Nie wiem, o czym do mnie rozmawiasz. Ja tylko pomyślałem, że jeżeli ten worek nowy mosz, to może jednak zechciałbyś dokupić nowego kota (sąsiad ma kilka na zbyciu, chociaż jeszcze o tym nie wie).
Jak chodzę po nocy z psem to musze brać latarkę bo gdy idę po omacku to słyszę „chrup” lub „mlask” w zależności czy ślimaki były udomowione czy żulaste.
#528...nie, ale juz kreca film o dwoch takich, co zajebali imie...Jaroslaw.
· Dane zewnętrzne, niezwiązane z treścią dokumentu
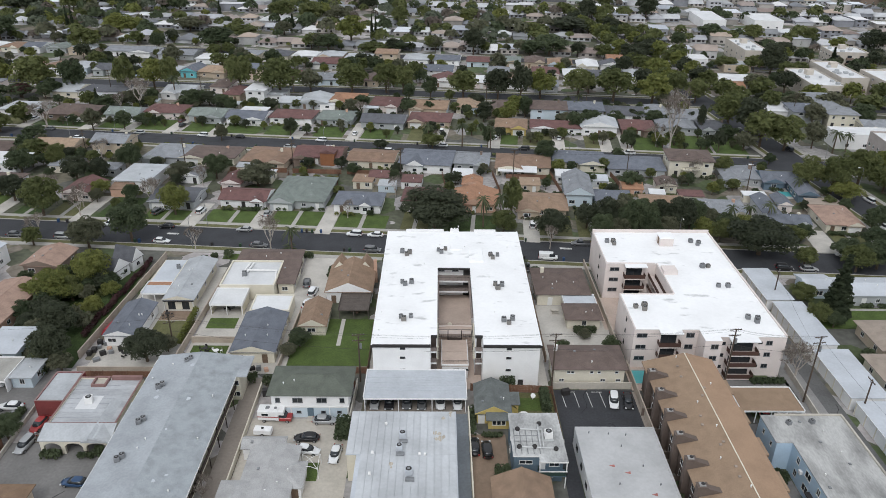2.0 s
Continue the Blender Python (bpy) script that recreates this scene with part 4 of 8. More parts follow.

Moj mlody ma na drugie Jaroslaw ( bosze...nie wiem co nami wtedy kierowalo ) i jak chce go wkurzyc, to wolam...no co tam Jareczek u Ciebie....wychodzi z siebie...
#533 no wiem, ale wtedy to nie mialo znaczenia...pieklo nastapilo pozniej z tym imieniem, ale co tam...lubie go wkur..ac i wtedy Jarus wchodzi do akcji, przeklenstwo miec taka matke, jak ja...powaga
generalnie, to wlasnie rodzice powiadaja, co ja mam z tym dzieckiem...u mnie jest inaczej, moj mlody ...smialo moze mowic, co ja przezylem z ta matka :)
Złapałem się na tym, że dzisiaj w aucie wyłączyłem ogrzewanie.